Tuesday, February 13, 2018

FOR THE RECORD: Customers Continue To Pay More On Loans, Earn Less On Deposits

‘Invisibles’ dollar sales dominate forex utilization by 48%
Except the seven-day and one-month maturity deposit rates, all other forms of deposits in the banking industry lost values in the fourth quarter of 2017, when compared with the third quarter records.
The Guardian Nigeria report continues:
The development showed a continuation of the long-standing wide gap between interest rates that customers receive for keeping their money in the bank and what they pay to banks to borrow the same money.
An analysis of the fourth quarter Economic Report by the Central Bank of Nigeria (CBN) showed that the average savings rate remain unchanged at 4.08%, while the average term deposit rate fell by 0.05 percentage point to 8.82%.

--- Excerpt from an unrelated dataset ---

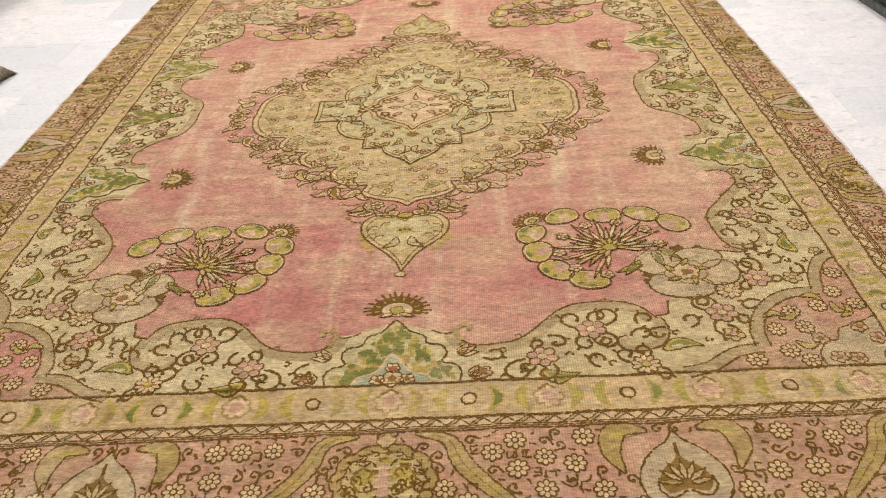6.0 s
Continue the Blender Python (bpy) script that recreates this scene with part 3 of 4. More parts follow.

On the other hand, the average prime lending rate rose by 0.04 percentage point to close at 17.78%, while the maximum lending rate fell by 0.07 percentage point to close at 31.11% in the review quarter.
Consequently, the spread between the weighted average term deposit and maximum lending rates, although narrowed to 22.29 percentage points from 22.31 percentage points in the preceding quarter, still remain high for borrowers.
Similarly, the margin between the average savings and the maximum lending rates also narrowed by 0.3 percentage point to 26.56 percentage points, while the weighted average inter-bank call rate rose to 24.02%from 18.45% in the preceding quarter.
Meanwhile, the banks accumulated more wealth within the period as the industry’s total assets and liabilities stood at ₦34.59 trillion at end-December 2017, representing 3.9% increase over the level at the end of September 2017.
The funds were sourced, mainly, from reduction of claims on the Federal Government and mobilization of demand, time, savings and foreign currency deposits.
The funds were used to increase claims on the central bank (like treasury bills) and the private sector, acquire foreign assets, increase accretion to reserves and reduce unclassified liabilities.
Still, the banks were 5.5% below the level of credit granted to the domestic economy at end-September 2017, with a total of ₦20.4 trillion at the end of fourth quarter.
Also, the loans-to-deposit ratio, at 72.84%, was 6.77 percentage points and 7.16 percentage points below the level at the end of the preceding quarter and the prescribed maximum of 80%.
Within the period under review, a sectoral foreign exchange utilization recorded US$7.45 billion, indicating 5.5% increase above the level in third quarter, on the back of 7.1% and 5.5%rise in disbursement/utilization for invisible and visible imports, respectively.
Specifically, the invisible sector accounted for the bulk of utilization at 47.7%of total foreign exchange disbursed in the fourth quarter of 2017, followed by the industrial sector at 27%.
The minerals and oil sector utilized 9.1%; manufactured products, 7.6%; food products, 6%; transport sector, 1.4%; and agricultural products, 1.2%.
A total of US$5.08 billion was sold by the CBN to authorized dealers in the fourth quarter of 2017, representing 21.6% decline below the level in the third quarter of 2017, but 75.3% above the level in the corresponding period of 2016.
The development relative to the preceding quarter reflected the decline in swaps transactions, sales to BDCs and foreign exchange forwards disbursed at maturity.
Of the total, foreign exchange forwards disbursed at maturity amounted to US$2.80 billion or 55.1%, while bureau de change sales and swap transactions were US$1.19 billion or 23.4% and US$190 million or 3.8%, respectively.
At the inter-bank market, sales however, rose by 30.5%to US$90 million or 17.7%of the total.